Source data:
+ + + + +

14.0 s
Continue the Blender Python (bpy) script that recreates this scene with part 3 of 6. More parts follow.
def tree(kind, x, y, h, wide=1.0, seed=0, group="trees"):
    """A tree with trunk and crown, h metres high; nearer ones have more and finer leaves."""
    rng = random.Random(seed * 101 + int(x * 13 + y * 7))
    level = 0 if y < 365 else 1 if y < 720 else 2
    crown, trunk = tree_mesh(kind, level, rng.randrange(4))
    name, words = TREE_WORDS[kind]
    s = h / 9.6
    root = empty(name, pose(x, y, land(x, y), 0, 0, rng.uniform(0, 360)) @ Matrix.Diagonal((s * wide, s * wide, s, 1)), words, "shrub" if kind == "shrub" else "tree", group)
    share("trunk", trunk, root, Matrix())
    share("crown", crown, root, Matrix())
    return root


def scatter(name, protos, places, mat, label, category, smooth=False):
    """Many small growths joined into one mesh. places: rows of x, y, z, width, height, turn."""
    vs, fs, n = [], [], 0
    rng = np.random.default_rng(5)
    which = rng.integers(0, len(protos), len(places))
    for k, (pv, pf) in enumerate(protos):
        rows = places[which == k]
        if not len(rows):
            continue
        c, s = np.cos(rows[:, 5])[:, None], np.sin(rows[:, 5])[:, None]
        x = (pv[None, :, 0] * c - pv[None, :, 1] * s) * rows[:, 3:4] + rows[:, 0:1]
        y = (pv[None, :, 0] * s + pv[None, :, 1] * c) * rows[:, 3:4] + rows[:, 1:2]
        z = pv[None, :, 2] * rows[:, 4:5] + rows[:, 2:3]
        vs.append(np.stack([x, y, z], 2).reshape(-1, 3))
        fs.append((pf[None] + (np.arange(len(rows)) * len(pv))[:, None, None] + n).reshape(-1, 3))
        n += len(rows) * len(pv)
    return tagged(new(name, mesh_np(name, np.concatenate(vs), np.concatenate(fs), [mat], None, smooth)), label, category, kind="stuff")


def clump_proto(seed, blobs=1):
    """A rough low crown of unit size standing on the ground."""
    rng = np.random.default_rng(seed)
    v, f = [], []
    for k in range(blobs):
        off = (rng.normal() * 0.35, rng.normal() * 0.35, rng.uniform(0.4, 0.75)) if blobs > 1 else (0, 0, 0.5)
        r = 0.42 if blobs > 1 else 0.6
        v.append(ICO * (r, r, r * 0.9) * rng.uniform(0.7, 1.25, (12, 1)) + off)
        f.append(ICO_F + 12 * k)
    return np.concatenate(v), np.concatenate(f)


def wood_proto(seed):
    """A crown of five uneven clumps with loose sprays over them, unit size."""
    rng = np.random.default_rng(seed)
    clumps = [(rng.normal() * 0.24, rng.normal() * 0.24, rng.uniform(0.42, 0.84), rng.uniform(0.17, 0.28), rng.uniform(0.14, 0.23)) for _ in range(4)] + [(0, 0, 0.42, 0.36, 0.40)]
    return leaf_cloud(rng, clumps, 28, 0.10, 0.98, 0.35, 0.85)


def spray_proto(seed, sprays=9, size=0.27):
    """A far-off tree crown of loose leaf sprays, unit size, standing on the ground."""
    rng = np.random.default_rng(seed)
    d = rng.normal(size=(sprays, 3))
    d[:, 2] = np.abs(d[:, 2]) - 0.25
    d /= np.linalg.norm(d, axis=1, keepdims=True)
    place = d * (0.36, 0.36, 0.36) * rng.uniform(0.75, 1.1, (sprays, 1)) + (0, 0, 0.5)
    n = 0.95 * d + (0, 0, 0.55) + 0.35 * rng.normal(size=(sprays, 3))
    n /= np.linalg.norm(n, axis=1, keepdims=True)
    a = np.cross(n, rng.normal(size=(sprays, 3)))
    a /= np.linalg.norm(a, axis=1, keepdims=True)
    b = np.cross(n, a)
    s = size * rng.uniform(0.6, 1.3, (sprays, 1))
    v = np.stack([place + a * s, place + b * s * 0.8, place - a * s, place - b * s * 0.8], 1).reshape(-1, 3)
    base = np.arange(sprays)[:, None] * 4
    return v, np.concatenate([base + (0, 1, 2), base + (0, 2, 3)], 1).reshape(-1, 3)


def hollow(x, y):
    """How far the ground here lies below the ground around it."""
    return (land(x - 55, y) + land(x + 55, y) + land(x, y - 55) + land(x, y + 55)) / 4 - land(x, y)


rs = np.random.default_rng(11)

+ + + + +

Instruction:
Return exactly the leading lines of the listing, stopping after the line in which "return root" occurs.

The completed task:
14.0 s
Continue the Blender Python (bpy) script that recreates this scene with part 3 of 6. More parts follow.
def tree(kind, x, y, h, wide=1.0, seed=0, group="trees"):
    """A tree with trunk and crown, h metres high; nearer ones have more and finer leaves."""
    rng = random.Random(seed * 101 + int(x * 13 + y * 7))
    level = 0 if y < 365 else 1 if y < 720 else 2
    crown, trunk = tree_mesh(kind, level, rng.randrange(4))
    name, words = TREE_WORDS[kind]
    s = h / 9.6
    root = empty(name, pose(x, y, land(x, y), 0, 0, rng.uniform(0, 360)) @ Matrix.Diagonal((s * wide, s * wide, s, 1)), words, "shrub" if kind == "shrub" else "tree", group)
    share("trunk", trunk, root, Matrix())
    share("crown", crown, root, Matrix())
    return root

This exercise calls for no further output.